## GIVEN EXERCISE
Transcribe the records below in full; pictures stay out of the copy.

::::::

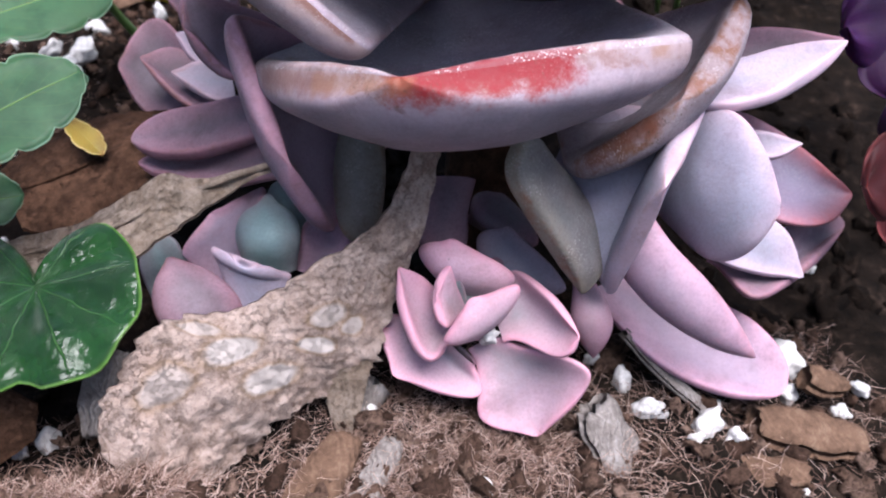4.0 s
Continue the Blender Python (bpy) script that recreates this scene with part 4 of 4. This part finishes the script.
for v in pod.verts:
    k = 1 + 0.05 * math.cos(3 * math.atan2(v.co.y, v.co.x))
    v.co = Vector((v.co.x * k, v.co.y * k, v.co.z * 1.35 - 0.6 * max(-v.co.z - 0.0018, 0)))
    v.co += V(*(-4.74, 9.01, 3.00))
me = bpy.data.meshes.new("capsule")
pod.to_mesh(me)
pod.free()
me.materials.append(STEM)
me.polygons.foreach_set("use_smooth", [True] * len(me.polygons))
new("capsule", me).parent = bud
new("style", tube("style", [(-4.70, 8.77, 2.87), (-4.70, 8.69, 2.77), (-4.72, 8.58, 2.64)], 0.06, 0.07, YELLOW)).parent = bud

SIDE = (-8.5, 21.0, 0.6)
plant = thing("pansy_plant", V(*SIDE), "blush pink pansy flowers near the planter wall", "pansy", "pansies")
pansy(plant, (-6.35, 18.80, 5.75), (-0.45, -0.45, 0.75), 1.35, "white", "white", "magenta", 150, SIDE)
pansy(plant, (-7.30, 21.60, 7.55), (0.75, 0.45, -0.25), 1.2, "white", "white", "white", 10, SIDE)
pansy(plant, (-5.95, 21.53, 5.70), (0.80, -0.35, 0.35), 0.95, "magenta", "white", "white", 80, SIDE)
viola_leaf(plant, (-6.86, 23.58, 2.91), (-6.83, 24.84, 3.98), 0.9, SIDE)
viola_leaf(plant, (-7.98, 20.63, 4.52), (-6.36, 20.65, 5.06), 1.3, SIDE)

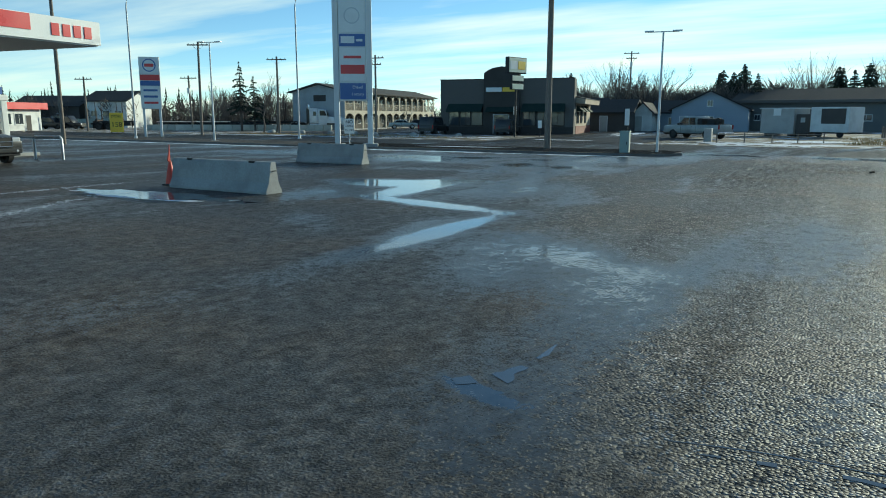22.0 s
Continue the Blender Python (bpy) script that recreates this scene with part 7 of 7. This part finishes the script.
# ---- beyond the fuel station ----
log_trailer(P(-100.4, -78.2, 128), "far log trailer with tall dark stakes", (2.0, 5.0, 8.0), 10.0, (1.2, 2.6))
tractor("log_tractor", P(-100.4, -78.2, 128, 10.0), "white", "log tractor with a pale cab behind the block wall", 3.3, 5.6, 1.2, aero=False, stacks=True, rack=True)
flatbed(P(-96.4, -89.4, 126, 4.5), "far flatbed trailer with a pale deck")
log_trailer(P(-96.4, -89.4, 126, -9.0), "short far log trailer with dark stakes", (1.0, 4.0), 6.0, (1.2, 2.6))
house(-100.8, -113.2, 117, 7.2, 9, 4.5, 1.6, "whitewall", "shingle", "white two-storey house with a dark gable roof", "x", 3, True)
house(-95.3, -125.7, 117, 12.0, 9, 3.6, 1.7, "darkwall", "shingle", "low brown house beside the white one", "x", 2, True)
car("parked_suv", P(-90.2, -105.7, 120), "black", "dark car parked before the brown house", "suv", 4.6, 1.9, 1.75)
car("parked_suv", P(-92.2, -104.5, 118), "black", "dark van parked before the brown house", "suv", 5.0, 1.95, 2.0)
p = thing("board_fence", pose(-95.6, -108.3, 0, 0, 0, 146.6), "pale green board fence before the white house", "fence")
board = mesh_of("board", box(B(), (0, 0, 0.75), (0.28, 0.03, 1.5), None, 0.006), M["boxgreen"])
for i in range(20):
    part("board", board, None, p, at=pose(0.3 * i, 0, 0.02 * (i % 3)))
for z in (0.4, 1.2):
    part("rail", BX((2.9, 0.04, z), (6.0, 0.04, 0.09)), M["wood"], p)
p = thing("block_wall", pose(-92.2, -85.6, 0, 0, 0, 119), "low wall of pale concrete blocks along the far lot", "wall")
block = mesh_of("block", box(B(), (0, 0, 0.4), (1.12, 0.45, 0.8), None, 0.03), M["paleblock"])
for i in range(23):
    part("block", block, None, p, at=pose(1.16 * i, 0.04 * math.sin(i * 2.3), 0, 0, 0, 2.0 * math.sin(i * 1.7)))

# red pylon sign by the far roadhouse
p = thing("roadhouse_sign", pose(-68.5, 150.0, 0, 0, 0, 10), "dark red board on two posts by the roadhouse", "sign")
for s in (-1.3, 1.3):
    part("post", BX((s, 0, 3.2), (0.25, 0.25, 6.4), 0.02), M["darkwall"], p)
bd = part("board", BX((0, 0, 4.9), (2.6, 0.2, 2.4), 0.03), M["darkred"], p)
for k in range(3):
    part("white_bar", BX((0, -0.12, 5.7 - 0.6 * k), (1.8 - 0.3 * k, 0.03, 0.16)), M["greywall"], bd)

p = thing("roadside_shop", pose(-77.0, -94.8, 0, 0, 0, -157.7), "low white shop with a red fascia beyond the fuel station", "shop")
shell(p, 7.7, 8.0, 3.4, "whitewall")
part("roof", BX((3.83, 4.0, 3.5), (8.9, 9.2, 0.2)), M["shingle"], p)
part("fascia", BX((3.83, -0.68, 3.3), (9.0, 0.12, 0.9), 0.02), M["signred"], p, "red fascia board")
for x in (1.2, 3.4):
    window(p, x, 1.6, 1.6, 1.5)
door(p, 5.2, material="darkwall")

::::::

## THE ANSWER
4.0 s
Continue the Blender Python (bpy) script that recreates this scene with part 4 of 4. This part finishes the script.
for v in pod.verts:
    k = 1 + 0.05 * math.cos(3 * math.atan2(v.co.y, v.co.x))
    v.co = Vector((v.co.x * k, v.co.y * k, v.co.z * 1.35 - 0.6 * max(-v.co.z - 0.0018, 0)))
    v.co += V(*(-4.74, 9.01, 3.00))
me = bpy.data.meshes.new("capsule")
pod.to_mesh(me)
pod.free()
me.materials.append(STEM)
me.polygons.foreach_set("use_smooth", [True] * len(me.polygons))
new("capsule", me).parent = bud
new("style", tube("style", [(-4.70, 8.77, 2.87), (-4.70, 8.69, 2.77), (-4.72, 8.58, 2.64)], 0.06, 0.07, YELLOW)).parent = bud

SIDE = (-8.5, 21.0, 0.6)
plant = thing("pansy_plant", V(*SIDE), "blush pink pansy flowers near the planter wall", "pansy", "pansies")
pansy(plant, (-6.35, 18.80, 5.75), (-0.45, -0.45, 0.75), 1.35, "white", "white", "magenta", 150, SIDE)
pansy(plant, (-7.30, 21.60, 7.55), (0.75, 0.45, -0.25), 1.2, "white", "white", "white", 10, SIDE)
pansy(plant, (-5.95, 21.53, 5.70), (0.80, -0.35, 0.35), 0.95, "magenta", "white", "white", 80, SIDE)
viola_leaf(plant, (-6.86, 23.58, 2.91), (-6.83, 24.84, 3.98), 0.9, SIDE)
viola_leaf(plant, (-7.98, 20.63, 4.52), (-6.36, 20.65, 5.06), 1.3, SIDE)

22.0 s
Continue the Blender Python (bpy) script that recreates this scene with part 7 of 7. This part finishes the script.
# ---- beyond the fuel station ----
log_trailer(P(-100.4, -78.2, 128), "far log trailer with tall dark stakes", (2.0, 5.0, 8.0), 10.0, (1.2, 2.6))
tractor("log_tractor", P(-100.4, -78.2, 128, 10.0), "white", "log tractor with a pale cab behind the block wall", 3.3, 5.6, 1.2, aero=False, stacks=True, rack=True)
flatbed(P(-96.4, -89.4, 126, 4.5), "far flatbed trailer with a pale deck")
log_trailer(P(-96.4, -89.4, 126, -9.0), "short far log trailer with dark stakes", (1.0, 4.0), 6.0, (1.2, 2.6))
house(-100.8, -113.2, 117, 7.2, 9, 4.5, 1.6, "whitewall", "shingle", "white two-storey house with a dark gable roof", "x", 3, True)
house(-95.3, -125.7, 117, 12.0, 9, 3.6, 1.7, "darkwall", "shingle", "low brown house beside the white one", "x", 2, True)
car("parked_suv", P(-90.2, -105.7, 120), "black", "dark car parked before the brown house", "suv", 4.6, 1.9, 1.75)
car("parked_suv", P(-92.2, -104.5, 118), "black", "dark van parked before the brown house", "suv", 5.0, 1.95, 2.0)
p = thing("board_fence", pose(-95.6, -108.3, 0, 0, 0, 146.6), "pale green board fence before the white house", "fence")
board = mesh_of("board", box(B(), (0, 0, 0.75), (0.28, 0.03, 1.5), None, 0.006), M["boxgreen"])
for i in range(20):
    part("board", board, None, p, at=pose(0.3 * i, 0, 0.02 * (i % 3)))
for z in (0.4, 1.2):
    part("rail", BX((2.9, 0.04, z), (6.0, 0.04, 0.09)), M["wood"], p)
p = thing("block_wall", pose(-92.2, -85.6, 0, 0, 0, 119), "low wall of pale concrete blocks along the far lot", "wall")
block = mesh_of("block", box(B(), (0, 0, 0.4), (1.12, 0.45, 0.8), None, 0.03), M["paleblock"])
for i in range(23):
    part("block", block, None, p, at=pose(1.16 * i, 0.04 * math.sin(i * 2.3), 0, 0, 0, 2.0 * math.sin(i * 1.7)))

# red pylon sign by the far roadhouse
p = thing("roadhouse_sign", pose(-68.5, 150.0, 0, 0, 0, 10), "dark red board on two posts by the roadhouse", "sign")
for s in (-1.3, 1.3):
    part("post", BX((s, 0, 3.2), (0.25, 0.25, 6.4), 0.02), M["darkwall"], p)
bd = part("board", BX((0, 0, 4.9), (2.6, 0.2, 2.4), 0.03), M["darkred"], p)
for k in range(3):
    part("white_bar", BX((0, -0.12, 5.7 - 0.6 * k), (1.8 - 0.3 * k, 0.03, 0.16)), M["greywall"], bd)

p = thing("roadside_shop", pose(-77.0, -94.8, 0, 0, 0, -157.7), "low white shop with a red fascia beyond the fuel station", "shop")
shell(p, 7.7, 8.0, 3.4, "whitewall")
part("roof", BX((3.83, 4.0, 3.5), (8.9, 9.2, 0.2)), M["shingle"], p)
part("fascia", BX((3.83, -0.68, 3.3), (9.0, 0.12, 0.9), 0.02), M["signred"], p, "red fascia board")
for x in (1.2, 3.4):
    window(p, x, 1.6, 1.6, 1.5)
door(p, 5.2, material="darkwall")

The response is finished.